• Job: Transcribe all of the material below word for word and leave out its pictures.

• Dataset excerpt:
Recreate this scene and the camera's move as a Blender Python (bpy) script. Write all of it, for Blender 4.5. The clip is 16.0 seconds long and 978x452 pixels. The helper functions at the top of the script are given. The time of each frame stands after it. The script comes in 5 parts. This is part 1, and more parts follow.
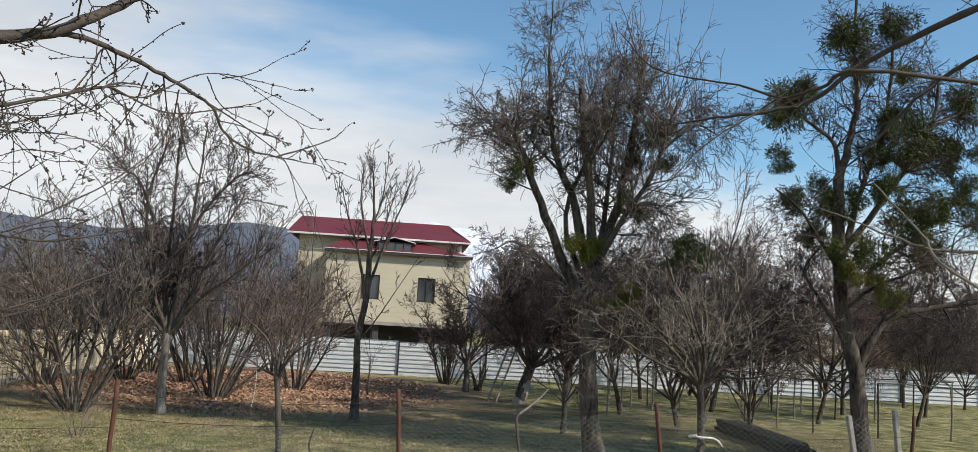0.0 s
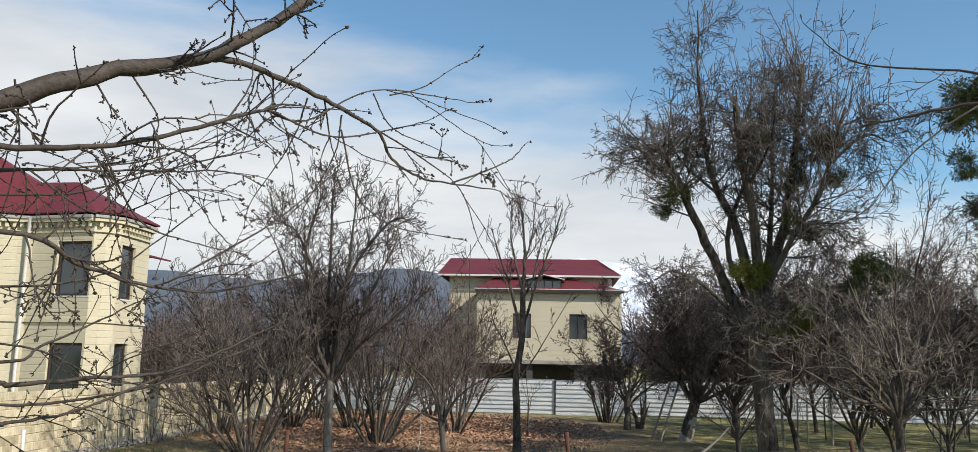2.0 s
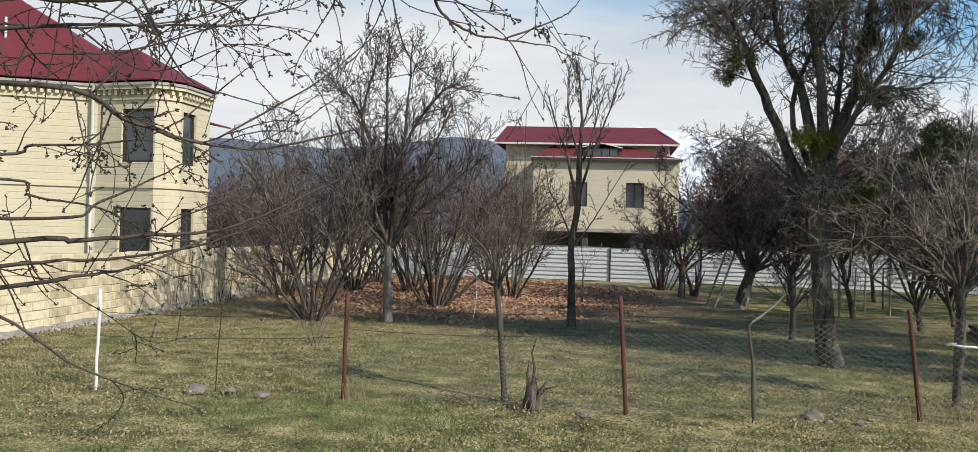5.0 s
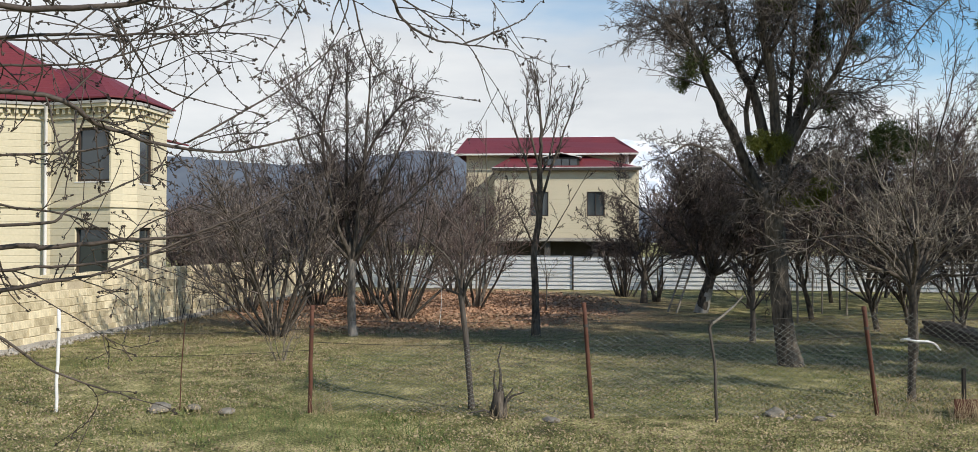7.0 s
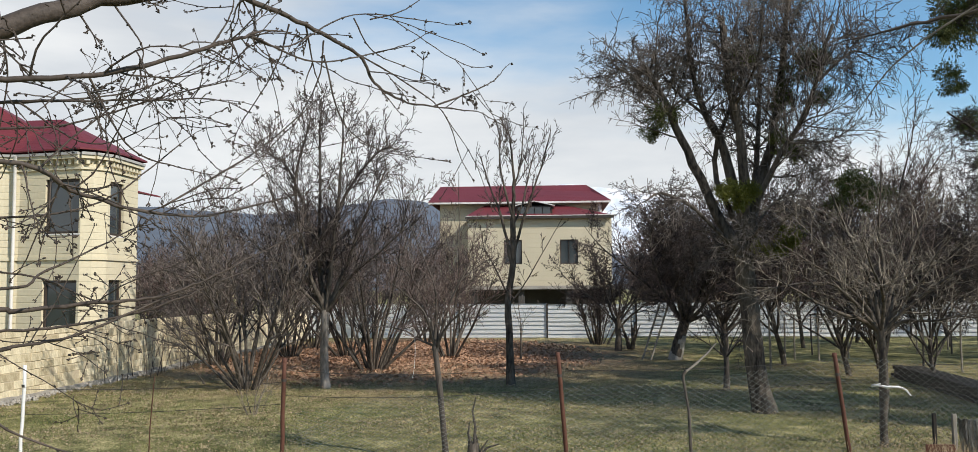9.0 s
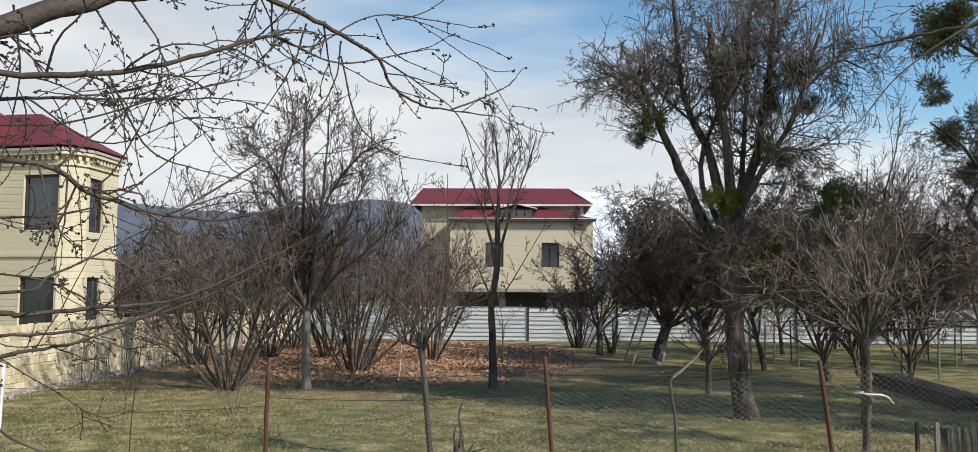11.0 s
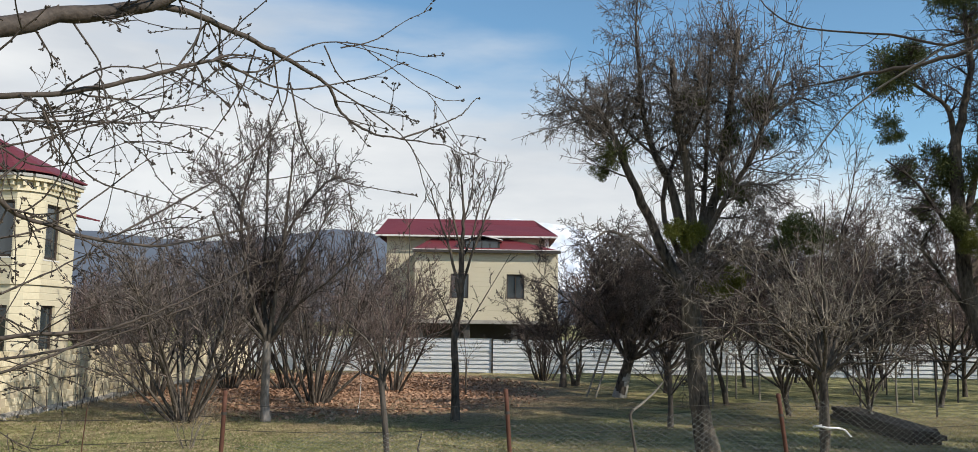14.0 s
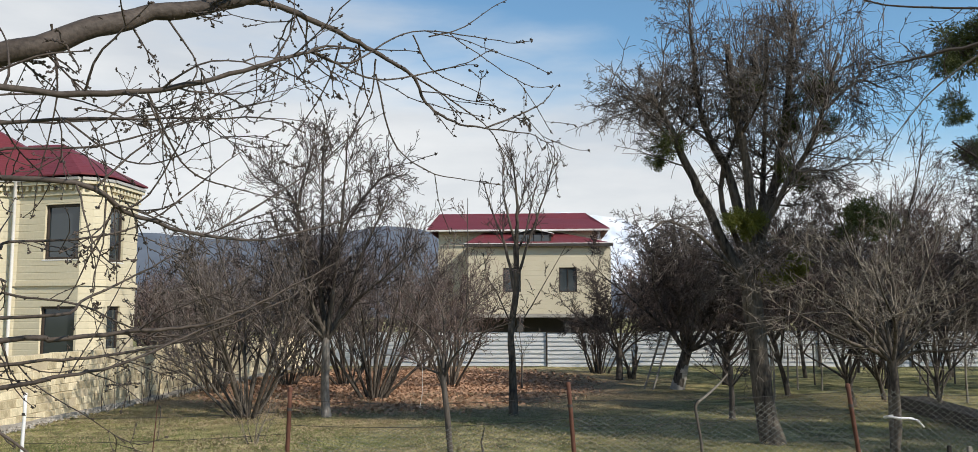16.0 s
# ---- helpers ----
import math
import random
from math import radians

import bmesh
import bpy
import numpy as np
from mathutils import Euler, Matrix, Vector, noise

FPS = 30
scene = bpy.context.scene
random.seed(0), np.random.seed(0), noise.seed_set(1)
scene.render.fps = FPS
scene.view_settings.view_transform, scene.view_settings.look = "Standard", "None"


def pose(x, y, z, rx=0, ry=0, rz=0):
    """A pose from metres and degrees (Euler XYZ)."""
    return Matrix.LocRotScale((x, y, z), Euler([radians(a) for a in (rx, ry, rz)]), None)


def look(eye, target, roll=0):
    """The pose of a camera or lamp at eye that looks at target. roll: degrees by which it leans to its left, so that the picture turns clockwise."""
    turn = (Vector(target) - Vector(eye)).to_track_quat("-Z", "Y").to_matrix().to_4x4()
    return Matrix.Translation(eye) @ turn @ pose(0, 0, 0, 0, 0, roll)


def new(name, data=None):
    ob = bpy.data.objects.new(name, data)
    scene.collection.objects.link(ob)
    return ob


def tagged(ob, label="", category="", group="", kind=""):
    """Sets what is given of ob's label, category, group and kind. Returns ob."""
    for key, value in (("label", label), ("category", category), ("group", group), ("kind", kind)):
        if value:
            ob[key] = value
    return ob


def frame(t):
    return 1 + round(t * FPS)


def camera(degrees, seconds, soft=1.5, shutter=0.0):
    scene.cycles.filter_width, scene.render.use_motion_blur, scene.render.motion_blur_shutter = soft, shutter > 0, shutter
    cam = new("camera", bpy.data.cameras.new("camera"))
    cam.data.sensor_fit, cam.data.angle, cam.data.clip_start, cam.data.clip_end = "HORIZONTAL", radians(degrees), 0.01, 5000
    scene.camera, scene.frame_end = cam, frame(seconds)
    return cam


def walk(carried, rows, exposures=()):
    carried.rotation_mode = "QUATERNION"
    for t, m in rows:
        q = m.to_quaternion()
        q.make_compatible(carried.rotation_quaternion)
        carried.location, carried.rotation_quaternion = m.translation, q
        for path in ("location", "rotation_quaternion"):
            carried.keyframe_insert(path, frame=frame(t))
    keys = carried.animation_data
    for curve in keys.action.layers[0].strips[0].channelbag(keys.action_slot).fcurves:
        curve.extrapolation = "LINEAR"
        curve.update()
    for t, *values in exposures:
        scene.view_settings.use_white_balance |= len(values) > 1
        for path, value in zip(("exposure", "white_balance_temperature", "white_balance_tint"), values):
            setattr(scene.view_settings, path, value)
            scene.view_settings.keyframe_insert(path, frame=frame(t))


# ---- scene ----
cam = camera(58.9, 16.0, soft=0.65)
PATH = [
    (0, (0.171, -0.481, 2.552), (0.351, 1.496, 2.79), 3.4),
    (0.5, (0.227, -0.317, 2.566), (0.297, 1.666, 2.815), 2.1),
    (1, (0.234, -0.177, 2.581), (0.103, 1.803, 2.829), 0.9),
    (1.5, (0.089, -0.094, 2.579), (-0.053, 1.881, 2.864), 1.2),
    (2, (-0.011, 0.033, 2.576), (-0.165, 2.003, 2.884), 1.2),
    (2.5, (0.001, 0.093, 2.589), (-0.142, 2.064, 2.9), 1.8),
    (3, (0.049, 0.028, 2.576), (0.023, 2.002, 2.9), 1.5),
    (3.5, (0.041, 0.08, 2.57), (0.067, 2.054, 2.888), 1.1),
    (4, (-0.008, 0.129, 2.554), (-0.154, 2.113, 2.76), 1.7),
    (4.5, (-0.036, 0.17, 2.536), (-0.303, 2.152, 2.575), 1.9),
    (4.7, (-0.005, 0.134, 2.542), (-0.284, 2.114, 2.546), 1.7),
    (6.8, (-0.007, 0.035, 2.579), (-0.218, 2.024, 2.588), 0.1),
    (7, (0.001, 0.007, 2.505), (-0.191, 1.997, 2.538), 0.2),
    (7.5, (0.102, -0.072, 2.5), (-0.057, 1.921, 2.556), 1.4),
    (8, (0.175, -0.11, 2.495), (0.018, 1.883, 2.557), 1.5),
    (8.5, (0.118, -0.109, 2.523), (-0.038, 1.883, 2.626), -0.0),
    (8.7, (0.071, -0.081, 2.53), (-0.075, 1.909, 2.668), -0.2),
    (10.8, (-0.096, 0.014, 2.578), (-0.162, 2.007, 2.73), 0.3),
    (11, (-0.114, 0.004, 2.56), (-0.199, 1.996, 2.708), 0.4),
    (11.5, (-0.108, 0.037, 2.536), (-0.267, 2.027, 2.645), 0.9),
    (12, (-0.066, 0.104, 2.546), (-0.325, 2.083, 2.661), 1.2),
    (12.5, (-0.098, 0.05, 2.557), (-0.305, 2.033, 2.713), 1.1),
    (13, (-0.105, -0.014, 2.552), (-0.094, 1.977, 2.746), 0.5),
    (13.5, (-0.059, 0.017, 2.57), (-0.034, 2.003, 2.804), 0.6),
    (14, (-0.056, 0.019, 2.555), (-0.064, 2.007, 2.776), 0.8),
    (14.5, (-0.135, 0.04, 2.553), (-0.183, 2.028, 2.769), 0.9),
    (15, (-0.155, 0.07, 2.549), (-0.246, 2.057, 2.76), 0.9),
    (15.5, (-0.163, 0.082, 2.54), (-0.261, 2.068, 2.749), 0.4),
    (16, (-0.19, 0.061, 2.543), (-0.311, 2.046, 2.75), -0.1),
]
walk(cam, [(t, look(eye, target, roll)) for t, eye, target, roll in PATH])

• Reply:
Recreate this scene and the camera's move as a Blender Python (bpy) script. Write all of it, for Blender 4.5. The clip is 16.0 seconds long and 978x452 pixels. The helper functions at the top of the script are given. The time of each frame stands after it. The script comes in 5 parts. This is part 1, and more parts follow.
0.0 s
2.0 s
5.0 s
7.0 s
9.0 s
11.0 s
14.0 s
16.0 s
# ---- helpers ----
import math
import random
from math import radians

import bmesh
import bpy
import numpy as np
from mathutils import Euler, Matrix, Vector, noise

FPS = 30
scene = bpy.context.scene
random.seed(0), np.random.seed(0), noise.seed_set(1)
scene.render.fps = FPS
scene.view_settings.view_transform, scene.view_settings.look = "Standard", "None"


def pose(x, y, z, rx=0, ry=0, rz=0):
    """A pose from metres and degrees (Euler XYZ)."""
    return Matrix.LocRotScale((x, y, z), Euler([radians(a) for a in (rx, ry, rz)]), None)


def look(eye, target, roll=0):
    """The pose of a camera or lamp at eye that looks at target. roll: degrees by which it leans to its left, so that the picture turns clockwise."""
    turn = (Vector(target) - Vector(eye)).to_track_quat("-Z", "Y").to_matrix().to_4x4()
    return Matrix.Translation(eye) @ turn @ pose(0, 0, 0, 0, 0, roll)


def new(name, data=None):
    ob = bpy.data.objects.new(name, data)
    scene.collection.objects.link(ob)
    return ob


def tagged(ob, label="", category="", group="", kind=""):
    """Sets what is given of ob's label, category, group and kind. Returns ob."""
    for key, value in (("label", label), ("category", category), ("group", group), ("kind", kind)):
        if value:
            ob[key] = value
    return ob


def frame(t):
    return 1 + round(t * FPS)


def camera(degrees, seconds, soft=1.5, shutter=0.0):
    scene.cycles.filter_width, scene.render.use_motion_blur, scene.render.motion_blur_shutter = soft, shutter > 0, shutter
    cam = new("camera", bpy.data.cameras.new("camera"))
    cam.data.sensor_fit, cam.data.angle, cam.data.clip_start, cam.data.clip_end = "HORIZONTAL", radians(degrees), 0.01, 5000
    scene.camera, scene.frame_end = cam, frame(seconds)
    return cam


def walk(carried, rows, exposures=()):
    carried.rotation_mode = "QUATERNION"
    for t, m in rows:
        q = m.to_quaternion()
        q.make_compatible(carried.rotation_quaternion)
        carried.location, carried.rotation_quaternion = m.translation, q
        for path in ("location", "rotation_quaternion"):
            carried.keyframe_insert(path, frame=frame(t))
    keys = carried.animation_data
    for curve in keys.action.layers[0].strips[0].channelbag(keys.action_slot).fcurves:
        curve.extrapolation = "LINEAR"
        curve.update()
    for t, *values in exposures:
        scene.view_settings.use_white_balance |= len(values) > 1
        for path, value in zip(("exposure", "white_balance_temperature", "white_balance_tint"), values):
            setattr(scene.view_settings, path, value)
            scene.view_settings.keyframe_insert(path, frame=frame(t))


# ---- scene ----
cam = camera(58.9, 16.0, soft=0.65)
PATH = [
    (0, (0.171, -0.481, 2.552), (0.351, 1.496, 2.79), 3.4),
    (0.5, (0.227, -0.317, 2.566), (0.297, 1.666, 2.815), 2.1),
    (1, (0.234, -0.177, 2.581), (0.103, 1.803, 2.829), 0.9),
    (1.5, (0.089, -0.094, 2.579), (-0.053, 1.881, 2.864), 1.2),
    (2, (-0.011, 0.033, 2.576), (-0.165, 2.003, 2.884), 1.2),
    (2.5, (0.001, 0.093, 2.589), (-0.142, 2.064, 2.9), 1.8),
    (3, (0.049, 0.028, 2.576), (0.023, 2.002, 2.9), 1.5),
    (3.5, (0.041, 0.08, 2.57), (0.067, 2.054, 2.888), 1.1),
    (4, (-0.008, 0.129, 2.554), (-0.154, 2.113, 2.76), 1.7),
    (4.5, (-0.036, 0.17, 2.536), (-0.303, 2.152, 2.575), 1.9),
    (4.7, (-0.005, 0.134, 2.542), (-0.284, 2.114, 2.546), 1.7),
    (6.8, (-0.007, 0.035, 2.579), (-0.218, 2.024, 2.588), 0.1),
    (7, (0.001, 0.007, 2.505), (-0.191, 1.997, 2.538), 0.2),
    (7.5, (0.102, -0.072, 2.5), (-0.057, 1.921, 2.556), 1.4),
    (8, (0.175, -0.11, 2.495), (0.018, 1.883, 2.557), 1.5),
    (8.5, (0.118, -0.109, 2.523), (-0.038, 1.883, 2.626), -0.0),
    (8.7, (0.071, -0.081, 2.53), (-0.075, 1.909, 2.668), -0.2),
    (10.8, (-0.096, 0.014, 2.578), (-0.162, 2.007, 2.73), 0.3),
    (11, (-0.114, 0.004, 2.56), (-0.199, 1.996, 2.708), 0.4),
    (11.5, (-0.108, 0.037, 2.536), (-0.267, 2.027, 2.645), 0.9),
    (12, (-0.066, 0.104, 2.546), (-0.325, 2.083, 2.661), 1.2),
    (12.5, (-0.098, 0.05, 2.557), (-0.305, 2.033, 2.713), 1.1),
    (13, (-0.105, -0.014, 2.552), (-0.094, 1.977, 2.746), 0.5),
    (13.5, (-0.059, 0.017, 2.57), (-0.034, 2.003, 2.804), 0.6),
    (14, (-0.056, 0.019, 2.555), (-0.064, 2.007, 2.776), 0.8),
    (14.5, (-0.135, 0.04, 2.553), (-0.183, 2.028, 2.769), 0.9),
    (15, (-0.155, 0.07, 2.549), (-0.246, 2.057, 2.76), 0.9),
    (15.5, (-0.163, 0.082, 2.54), (-0.261, 2.068, 2.749), 0.4),
    (16, (-0.19, 0.061, 2.543), (-0.311, 2.046, 2.75), -0.1),
]
walk(cam, [(t, look(eye, target, roll)) for t, eye, target, roll in PATH])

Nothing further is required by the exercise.